Sin embargo, las propuestas de este visionario economista chocaron con la férrea oposición de cafetaleros y banqueros (en realidad eran los mismos). Después de años de infructuosas negociaciones, Suay afirmaba desencantado: 'No hay labor más complicada e ingrata para un Ministro de Hacienda, como la de intentar modificaciones fundamentales en los sistemas financieros en vigencia, a cuya sombra han prosperado la rutina y los intereses materiales de algunas clases en particular. Y son esos intereses materiales, los que generalmente oponen tenaz resistencia a la actividades innovadoras.'
Al final, Suay, al igual que el ex ministro Guillermo López Suárez, dejó la cartera sin haber podido avanzar en las reformas. No era el momento adecuado. Podríamos seguir buscando ejemplos para el resto del siglo XX y la respuesta sería siempre la misma. ¿Habrá alguna razón para que esta vez el resultado sea diferente? Yo diría que sí. En primer lugar, porque algunos sectores de la empresa privada se muestran más sensibles al tema. No necesariamente por patriotismo, sino porque reconocen que si el Estado no tiene los recursos necesarios para cumplir sus funciones, por ejemplo construcción de infraestructura, educación y seguridad, sus posibilidades de hacer buenos negocios se reducen.
Pero quizá más determinante, el actual gobierno parece no estar tan atado a los intereses del gran capital, como lo estuvieron los cuatro últimos. Los tiempos actuales no son buenos, por eso mismo, todos debiéramos estar dispuestos a contribuir… pero de acuerdo con nuestros recursos.

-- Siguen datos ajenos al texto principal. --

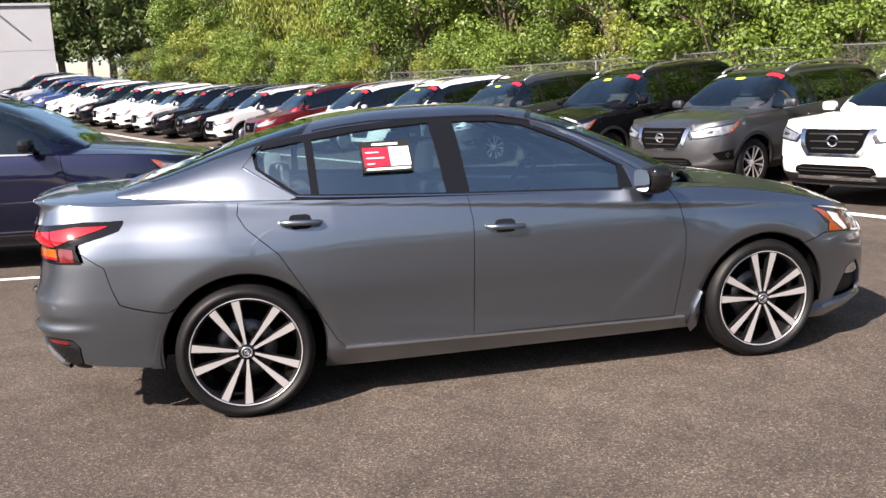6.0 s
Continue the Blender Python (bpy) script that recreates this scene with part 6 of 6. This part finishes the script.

Nota: las fuentes documentales de donde se extraen los datos y textos citados, aparecen en Acosta, Antonio. 'Hacienda y finanzas de un estado oligárquico. El Salvador, 1874-1890'. En Estado, región y poder local en América Latina, siglos XIX-XX, (ed.) Pilar García Jordán, 17-79. Barcelona: Publicaciones de la Universidad de Barcelona, 2007; y López Bernal, Carlos Gregorio. 'Años de bonanza y crisis; de ilusiones y desencantos. 1924-1931'. En El Salvador; la república, (ed.) Alvaro Magaña. San Salvador: Fomento Cultural, Banco Agrícola, 2000.